[EM] another Condorcet/IRV politics question
James Green-Armytage
jarmyta at antioch-college.edu
Mon May 2 05:32:07 PDT 2005
Mike, you wrote:
>Condorcetists and Approvalists can and
>will sink IRV anywhere where they have the opportunity and the time to
>tell
>the people what IRV is like.
and:
>Really, we should have an organization dedicated to finding out about
>each
>IRV proposal in the U.S., or anywhere, and taking turns writing to the
>decisionmakers involved in the choice, or getting our information
>published
>in newspaper letters or ballot-pamphlets there, attending forums, etc. We
>could fairly divide the time and labor of doing that work.

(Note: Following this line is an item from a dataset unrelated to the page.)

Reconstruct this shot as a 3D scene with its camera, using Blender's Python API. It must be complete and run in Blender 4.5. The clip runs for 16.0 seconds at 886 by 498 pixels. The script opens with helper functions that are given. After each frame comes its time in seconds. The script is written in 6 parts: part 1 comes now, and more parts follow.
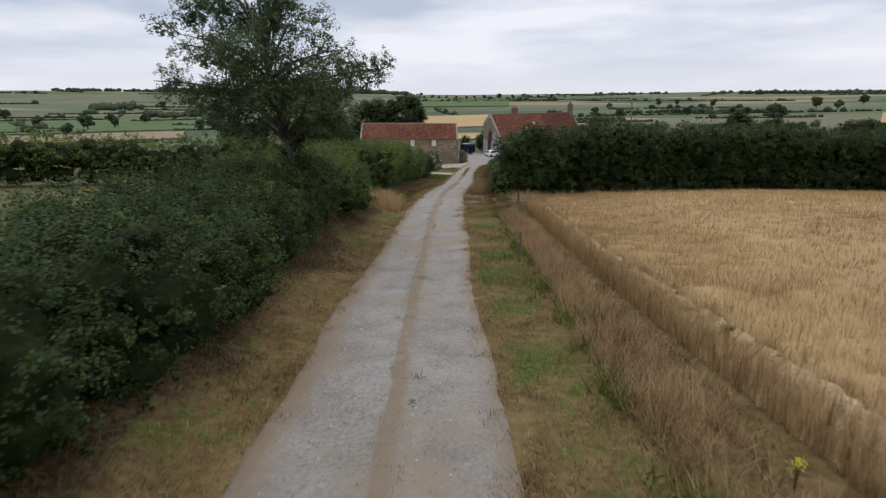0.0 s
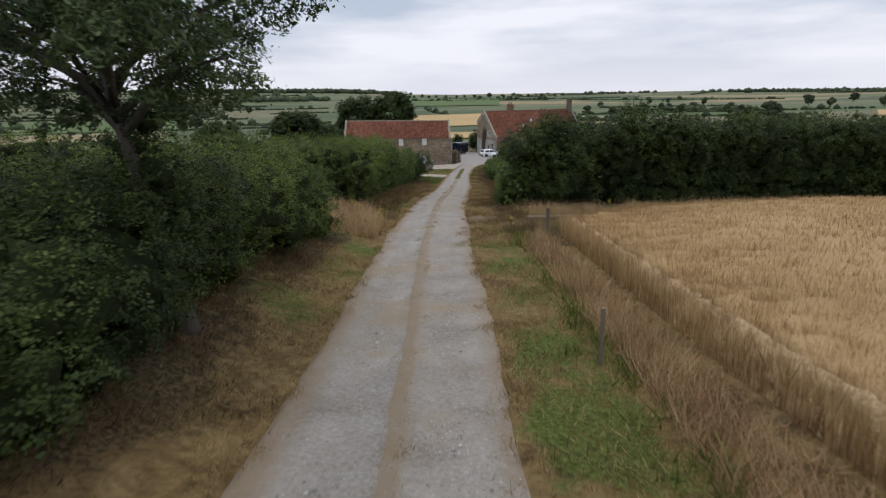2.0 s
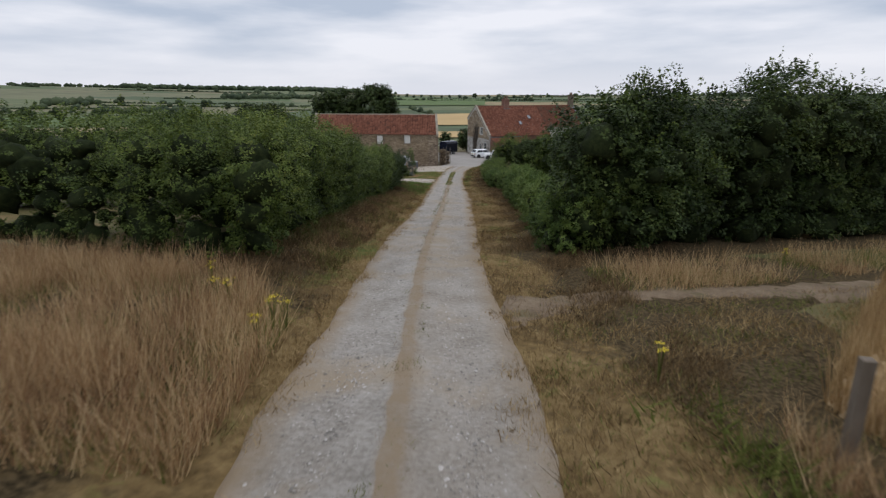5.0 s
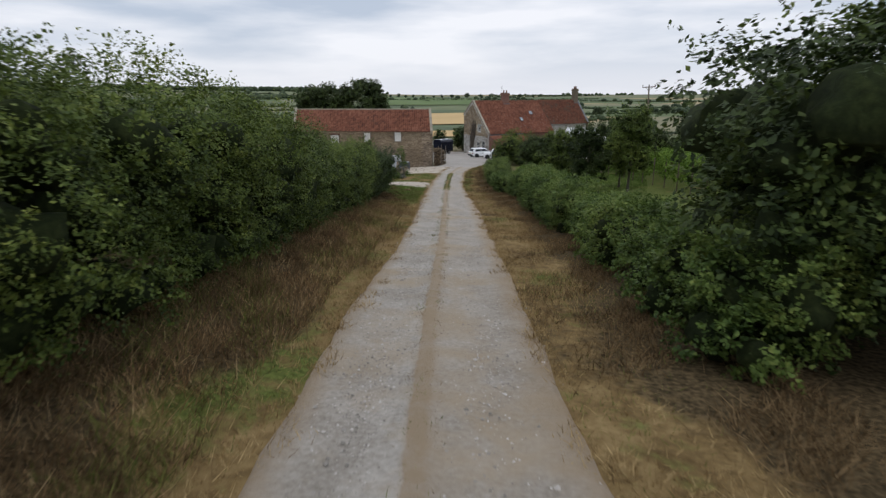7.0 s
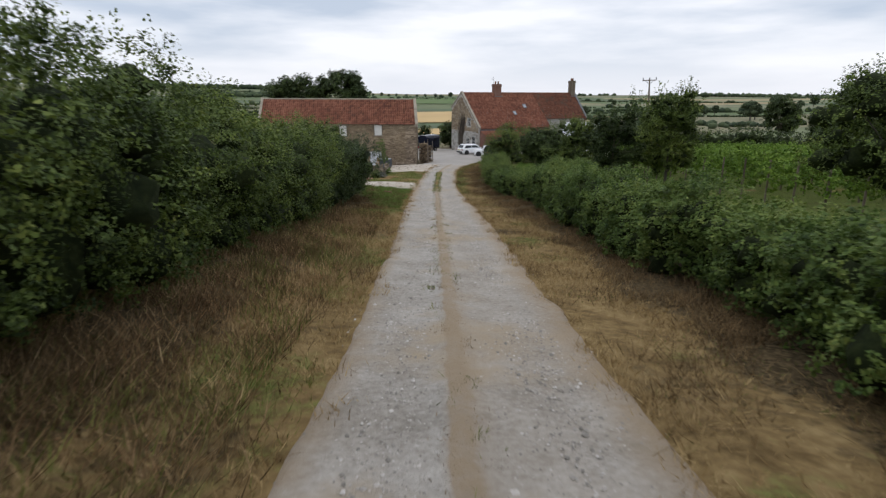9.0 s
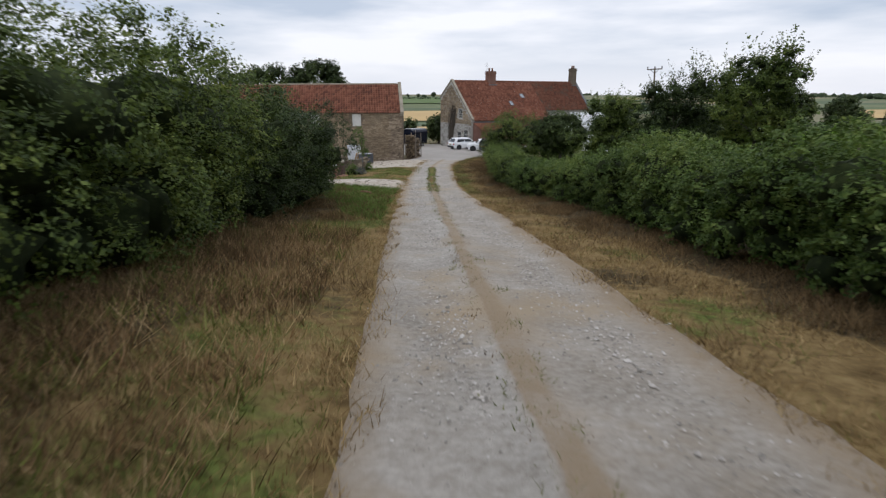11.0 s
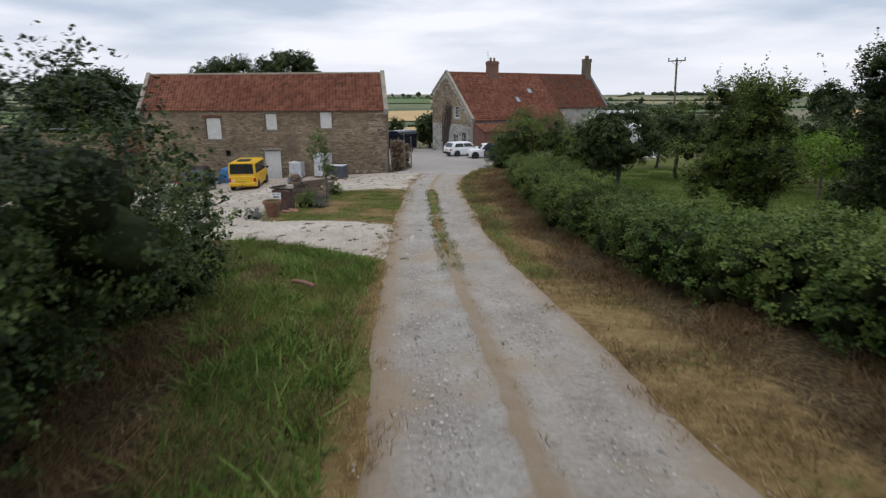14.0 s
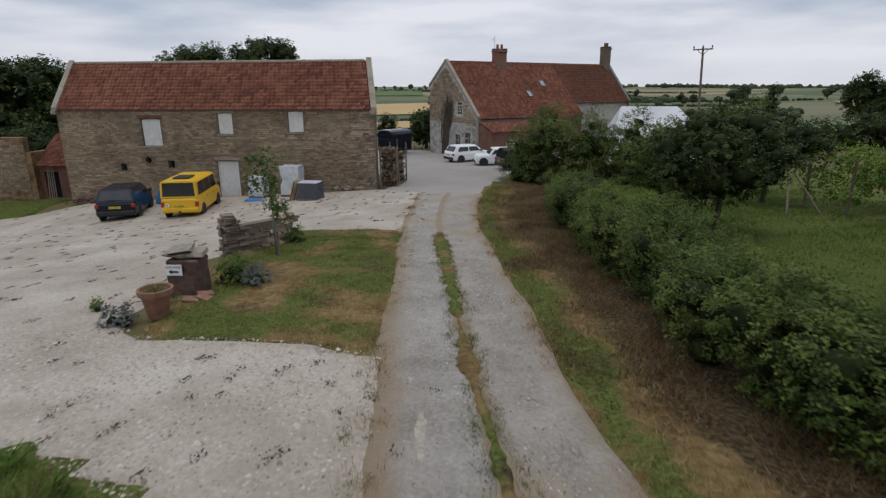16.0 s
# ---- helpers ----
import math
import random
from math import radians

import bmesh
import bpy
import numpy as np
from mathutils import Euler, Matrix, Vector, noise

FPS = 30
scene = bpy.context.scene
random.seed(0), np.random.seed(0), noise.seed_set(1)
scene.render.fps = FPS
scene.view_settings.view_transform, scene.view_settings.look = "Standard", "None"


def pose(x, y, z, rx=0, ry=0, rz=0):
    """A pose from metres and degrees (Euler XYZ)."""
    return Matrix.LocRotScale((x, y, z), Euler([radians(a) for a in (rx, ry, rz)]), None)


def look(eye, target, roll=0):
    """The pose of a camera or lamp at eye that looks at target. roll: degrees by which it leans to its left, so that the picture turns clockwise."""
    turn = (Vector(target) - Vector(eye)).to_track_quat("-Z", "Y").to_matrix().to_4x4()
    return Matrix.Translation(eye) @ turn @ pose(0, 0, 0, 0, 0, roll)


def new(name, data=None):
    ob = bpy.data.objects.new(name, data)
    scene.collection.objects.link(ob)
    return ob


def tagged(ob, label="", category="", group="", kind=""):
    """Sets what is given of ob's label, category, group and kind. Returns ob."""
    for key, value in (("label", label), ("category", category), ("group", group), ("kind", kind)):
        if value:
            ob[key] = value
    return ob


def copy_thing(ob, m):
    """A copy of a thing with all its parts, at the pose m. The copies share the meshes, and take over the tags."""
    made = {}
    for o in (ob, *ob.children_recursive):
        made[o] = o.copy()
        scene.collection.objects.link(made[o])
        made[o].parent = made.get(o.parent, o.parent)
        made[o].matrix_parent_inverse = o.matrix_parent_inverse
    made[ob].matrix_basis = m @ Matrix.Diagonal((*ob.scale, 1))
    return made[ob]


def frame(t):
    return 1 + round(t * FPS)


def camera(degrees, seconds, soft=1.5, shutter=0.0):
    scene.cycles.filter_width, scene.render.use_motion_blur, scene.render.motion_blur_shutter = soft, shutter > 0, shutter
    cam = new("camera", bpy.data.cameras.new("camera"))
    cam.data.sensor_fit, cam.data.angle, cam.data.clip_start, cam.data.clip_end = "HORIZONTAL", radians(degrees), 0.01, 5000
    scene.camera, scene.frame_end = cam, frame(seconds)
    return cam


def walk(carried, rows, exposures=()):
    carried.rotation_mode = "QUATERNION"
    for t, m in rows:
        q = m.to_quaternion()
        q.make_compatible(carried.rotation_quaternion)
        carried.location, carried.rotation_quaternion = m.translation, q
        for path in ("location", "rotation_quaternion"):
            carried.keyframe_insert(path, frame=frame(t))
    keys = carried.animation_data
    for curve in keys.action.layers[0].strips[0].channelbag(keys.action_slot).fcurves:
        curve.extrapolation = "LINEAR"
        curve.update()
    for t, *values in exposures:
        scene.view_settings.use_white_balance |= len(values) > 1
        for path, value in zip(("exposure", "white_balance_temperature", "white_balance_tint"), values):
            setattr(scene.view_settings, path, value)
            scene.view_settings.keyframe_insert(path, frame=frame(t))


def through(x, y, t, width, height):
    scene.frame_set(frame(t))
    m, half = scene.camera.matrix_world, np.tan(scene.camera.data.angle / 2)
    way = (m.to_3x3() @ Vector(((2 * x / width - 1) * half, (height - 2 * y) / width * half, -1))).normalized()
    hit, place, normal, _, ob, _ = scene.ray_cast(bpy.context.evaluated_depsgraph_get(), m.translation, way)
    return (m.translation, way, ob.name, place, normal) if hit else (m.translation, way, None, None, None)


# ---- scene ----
cam = camera(77.0, 16.0, soft=1.3, shutter=0.25)
PATH = [
    (0, (26.715, -106.005, 12.711), (24.095, -96.728, 10.051), -0.80),
    (0.5, (26.065, -103.893, 12.481), (23.474, -94.608, 9.820), -0.65),
    (1, (25.430, -101.818, 12.260), (22.874, -92.525, 9.594), -0.68),
    (1.5, (24.770, -99.678, 12.026), (22.255, -90.372, 9.366), -0.83),
    (2, (24.131, -97.491, 11.805), (21.667, -88.173, 9.141), -1.01),
    (2.5, (23.524, -95.321, 11.576), (21.108, -85.989, 8.915), -1.12),
    (3, (22.871, -93.236, 11.393), (20.511, -83.890, 8.733), -1.10),
    (5.5, (19.463, -80.747, 9.894), (17.312, -71.349, 7.238), -0.06),
    (6, (18.872, -78.611, 9.646), (16.747, -69.207, 6.991), -0.12),
    (6.5, (18.300, -76.480, 9.409), (16.200, -67.070, 6.754), -0.25),
    (7, (17.712, -74.361, 9.144), (15.652, -64.942, 6.489), -0.32),
    (7.5, (17.127, -72.122, 8.862), (15.132, -62.691, 6.202), -0.25),
    (8, (16.564, -69.914, 8.570), (14.644, -60.469, 5.905), -0.10),
    (8.5, (15.979, -67.730, 8.215), (14.139, -58.269, 5.550), 0.00),
    (9, (15.384, -65.534, 7.793), (13.615, -56.058, 5.134), 0.06),
    (11.5, (12.291, -53.769, 5.798), (10.881, -44.231, 3.144), -0.04),
    (12, (11.790, -51.634, 5.582), (10.455, -42.087, 2.923), 0.03),
    (12.5, (11.237, -49.331, 5.466), (9.942, -39.777, 2.811), 0.04),
    (13, (10.715, -47.013, 5.422), (9.445, -37.454, 2.772), -0.06),
    (13.5, (10.228, -44.646, 5.446), (8.968, -35.085, 2.801), -0.17),
    (14, (9.741, -42.339, 5.530), (8.501, -32.776, 2.881), -0.19),
    (14.5, (9.217, -39.889, 5.597), (8.007, -30.321, 2.953), -0.20),
    (15, (8.703, -37.411, 5.637), (7.523, -27.840, 2.992), -0.24),
    (15.5, (8.223, -34.934, 5.645), (7.073, -25.367, 2.971), -0.27),
    (16, (7.773, -32.612, 5.651), (6.663, -23.069, 2.877), -0.22),
]
EXPOSURES = [(0, -0.05, 6420, 14), (3, -0.02, 6420, 14), (5.5, -0.1, 6420, 13), (7.5, 0.05, 6480, 12), (9, 0.13, 6480, 12), (12.5, 0.03, 6420, 13), (13.5, 0.0, 6420, 13), (14.5, 0.12, 6420, 13), (15.2, 0.02, 6420, 13), (16, -0.25, 6420, 13)]
walk(cam, [(t, look(eye, target, roll)) for t, eye, target, roll in PATH], EXPOSURES)

# ---- light ----
world = bpy.data.worlds.new("overcast")
scene.world = world
world.use_nodes = True


def build_sky():
    nt = world.node_tree
    nt.nodes.clear()
    N, K = nt.nodes.new, nt.links.new
    out, bg = N("ShaderNodeOutputWorld"), N("ShaderNodeBackground")
    sky = N("ShaderNodeTexSky")
    sky.sky_type, sky.sun_disc = "NISHITA", False
    sky.sun_elevation, sky.sun_rotation = radians(78), radians(163)
    dim = N("ShaderNodeVectorMath")
    dim.operation = "SCALE"
    dim.inputs["Scale"].default_value = 0.1
    K(sky.outputs[0], dim.inputs[0])
    co, mp = N("ShaderNodeTexCoord"), N("ShaderNodeMapping")
    mp.inputs["Scale"].default_value = (1.6, 1.6, 9.0)
    K(co.outputs["Generated"], mp.inputs[0])
    n1 = N("ShaderNodeTexNoise")
    n1.inputs["Scale"].default_value, n1.inputs["Detail"].default_value, n1.inputs["Roughness"].default_value = 1.3, 6, 0.5
    K(mp.outputs[0], n1.inputs[0])
    ramp = N("ShaderNodeValToRGB")
    e = ramp.color_ramp.elements
    e[0].position, e[0].color = 0.40, (0.50, 0.575, 0.68, 1)
    e[1].position, e[1].color = 0.60, (0.90, 0.92, 0.96, 1)
    K(n1.outputs[0], ramp.inputs[0])
    # an overcast vault: clear pale band over the horizon, brighter towards the zenith
    sep = N("ShaderNodeSeparateXYZ")
    K(co.outputs["Generated"], sep.inputs[0])
    low = N("ShaderNodeMapRange")
    low.interpolation_type = "SMOOTHSTEP"
    low.inputs["From Min"].default_value, low.inputs["From Max"].default_value = 0.0, 0.12
    low.inputs["To Min"].default_value, low.inputs["To Max"].default_value = 0.72, 0.0
    K(sep.outputs[2], low.inputs[0])
    m1 = N("ShaderNodeMix")
    m1.data_type = "RGBA"
    m1.inputs["B"].default_value = (0.86, 0.88, 0.93, 1)
    K(low.outputs[0], m1.inputs["Factor"])
    K(ramp.outputs[0], m1.inputs["A"])
    high = N("ShaderNodeMapRange")
    high.inputs["From Min"].default_value, high.inputs["From Max"].default_value = 0.25, 1.0
    high.inputs["To Min"].default_value, high.inputs["To Max"].default_value = 1.0, ZENITH
    K(sep.outputs[2], high.inputs[0])
    m2 = N("ShaderNodeVectorMath")
    m2.operation = "SCALE"
    K(m1.outputs["Result"], m2.inputs[0])
    K(high.outputs[0], m2.inputs["Scale"])
    m3 = N("ShaderNodeMix")
    m3.data_type = "RGBA"
    m3.inputs["Factor"].default_value = 0.1
    K(m2.outputs[0], m3.inputs["A"])
    K(dim.outputs[0], m3.inputs["B"])
    K(m3.outputs["Result"], bg.inputs[0])
    bg.inputs[1].default_value = SKY
    K(bg.outputs[0], out.inputs[0])


SKY, ZENITH = 1.06, 1.6
build_sky()
sun = new("sun", bpy.data.lights.new("sun", "SUN"))
sun.data.energy, sun.data.angle, sun.data.color = 0.8, radians(25), (1.0, 0.96, 0.9)
sun.matrix_world = look((8, -40, 60), (5, -30, 0))

# ---- materials ----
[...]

I can't do it
>alone.
Rather than spending your effort just on opposing IRV, as long as you're
getting organized and active, why not propose WV as a counterproposal
wherever IRV is being proposed?
Or better yet, why not just spend your organizing effort proposing WV in
some district where you think that it is winnable, whether IRV is being
proposed there or not?
If IRV is used in some places, and WV is used in others, and approval is
used in some others... and there is evidence that WV and/or approval is
having more of a positive impact than IRV, don't you think that this would
be the best argument in favor of WV or approval, better than any argument
we can make based on theory alone?
In the US, different areas have a lot of independence in choosing their
voting systems. I don't see why different areas shouldn't try different
methods. Hence, at this time when most places still use plurality and
runoffs, the interaction between IRV and Condorcet isn't zero sum. (Less
IRV implementation doesn't necessarily mean more Condorcet implementation,
and vice versa.)
In short, if your goal is WV implementation, I think that you should
focus on WV implementation, rather than IRV opposition. Same if your goal
is approval implementation or CR implementation.